### Task input

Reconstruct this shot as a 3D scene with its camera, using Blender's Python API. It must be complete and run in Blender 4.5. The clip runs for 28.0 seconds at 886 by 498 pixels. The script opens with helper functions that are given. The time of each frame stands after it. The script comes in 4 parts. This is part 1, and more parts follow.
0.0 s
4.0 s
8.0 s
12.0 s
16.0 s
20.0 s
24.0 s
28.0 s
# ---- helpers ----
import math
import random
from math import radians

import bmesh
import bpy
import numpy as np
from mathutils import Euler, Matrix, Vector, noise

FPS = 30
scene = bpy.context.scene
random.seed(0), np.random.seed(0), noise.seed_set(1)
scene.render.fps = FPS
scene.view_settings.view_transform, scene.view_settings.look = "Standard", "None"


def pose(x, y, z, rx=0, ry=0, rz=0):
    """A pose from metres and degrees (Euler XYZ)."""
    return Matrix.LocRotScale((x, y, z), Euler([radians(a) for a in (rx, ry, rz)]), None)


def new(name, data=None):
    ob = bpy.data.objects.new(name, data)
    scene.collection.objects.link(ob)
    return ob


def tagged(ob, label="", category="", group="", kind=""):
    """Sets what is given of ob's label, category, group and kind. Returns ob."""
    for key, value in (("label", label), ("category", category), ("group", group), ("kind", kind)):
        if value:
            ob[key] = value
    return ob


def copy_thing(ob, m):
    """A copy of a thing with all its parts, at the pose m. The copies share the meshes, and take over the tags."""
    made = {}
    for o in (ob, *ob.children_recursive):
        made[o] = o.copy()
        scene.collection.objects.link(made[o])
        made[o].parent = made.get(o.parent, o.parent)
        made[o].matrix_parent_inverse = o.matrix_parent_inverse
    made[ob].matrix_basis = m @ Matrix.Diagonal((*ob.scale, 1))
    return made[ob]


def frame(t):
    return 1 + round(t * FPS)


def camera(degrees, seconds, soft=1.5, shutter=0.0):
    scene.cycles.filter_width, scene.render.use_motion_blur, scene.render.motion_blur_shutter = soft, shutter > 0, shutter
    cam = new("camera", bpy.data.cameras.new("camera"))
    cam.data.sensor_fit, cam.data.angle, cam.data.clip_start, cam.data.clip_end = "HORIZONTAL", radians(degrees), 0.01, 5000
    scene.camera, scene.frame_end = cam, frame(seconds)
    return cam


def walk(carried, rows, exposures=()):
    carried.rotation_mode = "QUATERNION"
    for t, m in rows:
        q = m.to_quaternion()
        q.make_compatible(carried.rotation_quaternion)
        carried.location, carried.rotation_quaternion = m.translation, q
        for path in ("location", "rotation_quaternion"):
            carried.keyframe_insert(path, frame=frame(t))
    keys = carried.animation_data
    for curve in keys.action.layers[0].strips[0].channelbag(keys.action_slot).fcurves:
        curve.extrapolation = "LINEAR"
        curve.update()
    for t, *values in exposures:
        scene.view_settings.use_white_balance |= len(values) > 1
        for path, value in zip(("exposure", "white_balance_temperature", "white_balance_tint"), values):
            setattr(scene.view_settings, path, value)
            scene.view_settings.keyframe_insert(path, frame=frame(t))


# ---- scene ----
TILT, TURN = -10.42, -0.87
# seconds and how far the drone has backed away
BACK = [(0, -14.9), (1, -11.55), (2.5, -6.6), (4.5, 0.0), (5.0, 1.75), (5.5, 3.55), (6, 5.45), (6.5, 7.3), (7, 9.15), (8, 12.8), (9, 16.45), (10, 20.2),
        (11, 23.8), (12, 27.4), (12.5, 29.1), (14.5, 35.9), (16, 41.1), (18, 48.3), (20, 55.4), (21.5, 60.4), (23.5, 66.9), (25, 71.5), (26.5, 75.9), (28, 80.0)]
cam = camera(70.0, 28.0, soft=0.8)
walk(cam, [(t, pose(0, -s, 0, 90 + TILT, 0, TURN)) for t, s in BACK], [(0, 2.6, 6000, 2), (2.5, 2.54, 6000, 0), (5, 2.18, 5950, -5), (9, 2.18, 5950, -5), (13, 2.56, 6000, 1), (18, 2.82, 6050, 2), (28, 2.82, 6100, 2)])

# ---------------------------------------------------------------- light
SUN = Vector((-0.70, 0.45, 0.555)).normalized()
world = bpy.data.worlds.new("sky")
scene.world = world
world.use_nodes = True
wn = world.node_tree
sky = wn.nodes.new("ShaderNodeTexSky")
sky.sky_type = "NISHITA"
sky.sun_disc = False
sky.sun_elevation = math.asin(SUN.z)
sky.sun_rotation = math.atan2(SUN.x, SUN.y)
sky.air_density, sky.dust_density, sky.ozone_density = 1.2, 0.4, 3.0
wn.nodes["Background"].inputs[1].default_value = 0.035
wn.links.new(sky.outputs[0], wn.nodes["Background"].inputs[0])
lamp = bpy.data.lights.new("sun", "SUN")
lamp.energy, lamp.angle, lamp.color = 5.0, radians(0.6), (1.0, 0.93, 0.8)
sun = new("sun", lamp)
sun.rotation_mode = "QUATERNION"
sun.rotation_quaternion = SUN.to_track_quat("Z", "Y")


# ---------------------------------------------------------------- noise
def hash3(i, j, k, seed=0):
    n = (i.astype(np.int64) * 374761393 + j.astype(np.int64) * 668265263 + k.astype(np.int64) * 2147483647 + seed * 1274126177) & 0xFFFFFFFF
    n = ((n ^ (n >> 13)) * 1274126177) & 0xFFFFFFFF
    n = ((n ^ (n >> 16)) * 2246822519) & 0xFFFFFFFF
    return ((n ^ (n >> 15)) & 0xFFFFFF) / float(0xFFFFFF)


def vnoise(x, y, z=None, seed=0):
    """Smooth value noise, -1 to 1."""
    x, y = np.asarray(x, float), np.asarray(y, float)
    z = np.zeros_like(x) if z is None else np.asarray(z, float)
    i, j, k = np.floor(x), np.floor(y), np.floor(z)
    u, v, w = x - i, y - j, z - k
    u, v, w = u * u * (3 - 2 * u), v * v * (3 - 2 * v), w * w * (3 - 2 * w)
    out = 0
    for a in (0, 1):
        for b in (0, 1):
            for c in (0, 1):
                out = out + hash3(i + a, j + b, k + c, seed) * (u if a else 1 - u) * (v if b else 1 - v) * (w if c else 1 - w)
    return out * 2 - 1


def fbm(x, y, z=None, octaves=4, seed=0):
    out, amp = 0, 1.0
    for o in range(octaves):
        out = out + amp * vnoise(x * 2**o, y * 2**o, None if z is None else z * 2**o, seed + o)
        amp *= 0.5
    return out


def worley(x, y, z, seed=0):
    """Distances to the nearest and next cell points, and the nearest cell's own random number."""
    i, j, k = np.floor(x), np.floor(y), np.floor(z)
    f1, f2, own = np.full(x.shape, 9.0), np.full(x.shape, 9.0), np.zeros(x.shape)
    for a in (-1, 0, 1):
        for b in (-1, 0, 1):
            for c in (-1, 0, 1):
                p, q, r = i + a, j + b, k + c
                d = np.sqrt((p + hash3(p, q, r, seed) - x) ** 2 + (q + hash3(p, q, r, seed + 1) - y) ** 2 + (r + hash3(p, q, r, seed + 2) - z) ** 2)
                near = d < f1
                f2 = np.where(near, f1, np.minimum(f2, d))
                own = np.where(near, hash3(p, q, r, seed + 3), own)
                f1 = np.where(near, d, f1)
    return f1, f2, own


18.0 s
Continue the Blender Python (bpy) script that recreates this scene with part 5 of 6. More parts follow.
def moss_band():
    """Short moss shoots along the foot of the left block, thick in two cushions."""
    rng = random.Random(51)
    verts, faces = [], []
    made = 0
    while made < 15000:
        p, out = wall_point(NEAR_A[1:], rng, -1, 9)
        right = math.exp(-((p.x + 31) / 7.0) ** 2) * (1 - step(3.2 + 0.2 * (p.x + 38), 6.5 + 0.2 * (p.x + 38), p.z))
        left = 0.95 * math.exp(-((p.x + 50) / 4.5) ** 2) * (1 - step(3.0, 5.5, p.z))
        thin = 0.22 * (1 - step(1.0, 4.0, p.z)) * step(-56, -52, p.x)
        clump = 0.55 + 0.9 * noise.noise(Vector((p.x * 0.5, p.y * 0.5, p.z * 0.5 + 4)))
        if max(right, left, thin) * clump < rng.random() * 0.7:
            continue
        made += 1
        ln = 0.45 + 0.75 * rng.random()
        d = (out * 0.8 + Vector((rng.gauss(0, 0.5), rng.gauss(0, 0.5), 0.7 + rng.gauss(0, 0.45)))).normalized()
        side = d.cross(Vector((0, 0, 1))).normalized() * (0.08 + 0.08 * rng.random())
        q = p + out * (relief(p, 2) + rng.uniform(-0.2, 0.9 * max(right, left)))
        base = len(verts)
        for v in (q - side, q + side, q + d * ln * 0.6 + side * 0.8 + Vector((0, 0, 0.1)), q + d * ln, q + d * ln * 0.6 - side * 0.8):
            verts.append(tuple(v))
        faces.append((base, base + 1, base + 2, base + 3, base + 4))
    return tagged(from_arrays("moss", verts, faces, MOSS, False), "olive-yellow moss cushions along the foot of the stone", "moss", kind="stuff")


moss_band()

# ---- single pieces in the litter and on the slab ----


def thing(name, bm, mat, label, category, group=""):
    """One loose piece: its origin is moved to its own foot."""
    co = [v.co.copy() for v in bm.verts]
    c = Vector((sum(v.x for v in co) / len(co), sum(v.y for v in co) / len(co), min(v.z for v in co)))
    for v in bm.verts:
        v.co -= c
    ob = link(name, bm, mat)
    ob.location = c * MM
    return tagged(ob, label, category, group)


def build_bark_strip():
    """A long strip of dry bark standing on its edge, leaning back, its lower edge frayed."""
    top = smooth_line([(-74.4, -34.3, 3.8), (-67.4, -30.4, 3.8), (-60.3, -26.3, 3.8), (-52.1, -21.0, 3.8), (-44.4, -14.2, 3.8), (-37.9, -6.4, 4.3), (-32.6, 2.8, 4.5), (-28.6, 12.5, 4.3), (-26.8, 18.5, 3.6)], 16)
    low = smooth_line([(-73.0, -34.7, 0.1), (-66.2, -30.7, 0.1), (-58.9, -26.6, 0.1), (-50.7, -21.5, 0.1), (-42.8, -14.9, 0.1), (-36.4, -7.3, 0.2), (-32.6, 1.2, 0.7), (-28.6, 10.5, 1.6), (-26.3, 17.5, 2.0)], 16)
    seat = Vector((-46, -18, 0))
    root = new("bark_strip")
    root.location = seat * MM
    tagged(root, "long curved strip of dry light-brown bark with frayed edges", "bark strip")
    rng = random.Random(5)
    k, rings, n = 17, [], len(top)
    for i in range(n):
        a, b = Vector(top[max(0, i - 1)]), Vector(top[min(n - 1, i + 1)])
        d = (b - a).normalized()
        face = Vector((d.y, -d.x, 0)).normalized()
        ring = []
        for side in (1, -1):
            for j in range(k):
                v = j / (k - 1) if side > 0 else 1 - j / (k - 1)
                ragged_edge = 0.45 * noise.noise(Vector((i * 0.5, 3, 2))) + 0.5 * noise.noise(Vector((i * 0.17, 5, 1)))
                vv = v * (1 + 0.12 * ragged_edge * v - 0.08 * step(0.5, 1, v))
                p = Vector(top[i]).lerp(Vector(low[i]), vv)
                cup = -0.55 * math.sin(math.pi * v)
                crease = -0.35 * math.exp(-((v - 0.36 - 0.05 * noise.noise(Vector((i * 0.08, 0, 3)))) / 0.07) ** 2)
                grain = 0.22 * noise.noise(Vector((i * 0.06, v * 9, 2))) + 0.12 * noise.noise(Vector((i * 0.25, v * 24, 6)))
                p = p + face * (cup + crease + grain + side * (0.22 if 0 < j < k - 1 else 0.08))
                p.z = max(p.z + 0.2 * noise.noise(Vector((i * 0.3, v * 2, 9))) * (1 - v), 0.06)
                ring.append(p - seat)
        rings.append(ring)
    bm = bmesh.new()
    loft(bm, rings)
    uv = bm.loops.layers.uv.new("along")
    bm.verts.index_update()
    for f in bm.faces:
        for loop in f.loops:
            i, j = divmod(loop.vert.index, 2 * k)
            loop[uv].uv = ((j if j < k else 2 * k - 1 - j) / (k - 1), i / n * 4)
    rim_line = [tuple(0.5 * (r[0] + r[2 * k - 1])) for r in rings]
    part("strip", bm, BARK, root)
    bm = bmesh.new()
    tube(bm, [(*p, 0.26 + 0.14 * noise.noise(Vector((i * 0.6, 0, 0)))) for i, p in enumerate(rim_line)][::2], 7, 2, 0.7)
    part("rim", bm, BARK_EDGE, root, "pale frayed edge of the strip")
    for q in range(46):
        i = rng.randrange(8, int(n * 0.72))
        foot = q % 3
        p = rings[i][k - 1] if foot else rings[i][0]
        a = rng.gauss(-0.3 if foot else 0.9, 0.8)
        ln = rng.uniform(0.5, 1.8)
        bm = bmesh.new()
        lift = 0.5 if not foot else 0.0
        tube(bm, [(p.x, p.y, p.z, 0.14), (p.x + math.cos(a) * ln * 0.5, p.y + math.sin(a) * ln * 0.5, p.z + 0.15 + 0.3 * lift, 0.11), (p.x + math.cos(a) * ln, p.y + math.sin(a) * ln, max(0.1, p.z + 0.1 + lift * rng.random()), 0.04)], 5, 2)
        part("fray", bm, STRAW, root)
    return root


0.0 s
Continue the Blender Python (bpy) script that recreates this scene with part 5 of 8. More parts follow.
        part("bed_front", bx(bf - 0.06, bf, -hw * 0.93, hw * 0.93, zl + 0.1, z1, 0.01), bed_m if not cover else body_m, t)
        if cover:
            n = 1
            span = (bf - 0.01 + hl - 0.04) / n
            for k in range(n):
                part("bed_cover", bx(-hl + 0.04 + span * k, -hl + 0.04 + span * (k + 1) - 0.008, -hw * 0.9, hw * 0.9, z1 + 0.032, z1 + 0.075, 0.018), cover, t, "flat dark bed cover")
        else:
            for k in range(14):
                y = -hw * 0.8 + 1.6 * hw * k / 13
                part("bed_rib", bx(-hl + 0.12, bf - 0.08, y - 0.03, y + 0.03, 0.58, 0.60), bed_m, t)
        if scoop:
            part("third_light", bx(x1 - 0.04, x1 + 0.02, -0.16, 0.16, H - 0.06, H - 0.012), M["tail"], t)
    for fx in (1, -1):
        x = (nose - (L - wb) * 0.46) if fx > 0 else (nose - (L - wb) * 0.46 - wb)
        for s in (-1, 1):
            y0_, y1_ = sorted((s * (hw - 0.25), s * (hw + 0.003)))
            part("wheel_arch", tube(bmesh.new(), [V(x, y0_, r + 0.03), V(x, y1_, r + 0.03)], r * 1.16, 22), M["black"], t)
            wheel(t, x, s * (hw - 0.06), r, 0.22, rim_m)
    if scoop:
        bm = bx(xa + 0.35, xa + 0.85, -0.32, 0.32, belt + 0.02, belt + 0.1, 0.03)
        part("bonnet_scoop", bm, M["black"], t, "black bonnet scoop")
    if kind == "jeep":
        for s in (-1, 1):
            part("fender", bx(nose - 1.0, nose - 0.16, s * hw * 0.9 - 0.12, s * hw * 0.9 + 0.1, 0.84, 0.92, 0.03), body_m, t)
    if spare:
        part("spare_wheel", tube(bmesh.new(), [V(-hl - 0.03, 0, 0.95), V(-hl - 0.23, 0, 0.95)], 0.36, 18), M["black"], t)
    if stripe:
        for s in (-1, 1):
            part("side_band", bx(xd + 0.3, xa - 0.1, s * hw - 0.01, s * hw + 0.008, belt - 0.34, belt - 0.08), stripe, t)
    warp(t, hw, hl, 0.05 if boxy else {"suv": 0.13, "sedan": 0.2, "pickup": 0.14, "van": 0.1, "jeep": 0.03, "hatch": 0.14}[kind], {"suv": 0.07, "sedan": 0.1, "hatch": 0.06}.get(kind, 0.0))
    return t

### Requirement
From the entries above, extract only the lines running from the one containing "carried.keyframe_insert(path, frame=frame(t))" through the one containing "scene.view_settings.keyframe_insert(path, frame=frame(t))", inclusive.

### Correct output
            carried.keyframe_insert(path, frame=frame(t))
    keys = carried.animation_data
    for curve in keys.action.layers[0].strips[0].channelbag(keys.action_slot).fcurves:
        curve.extrapolation = "LINEAR"
        curve.update()
    for t, *values in exposures:
        scene.view_settings.use_white_balance |= len(values) > 1
        for path, value in zip(("exposure", "white_balance_temperature", "white_balance_tint"), values):
            setattr(scene.view_settings, path, value)
            scene.view_settings.keyframe_insert(path, frame=frame(t))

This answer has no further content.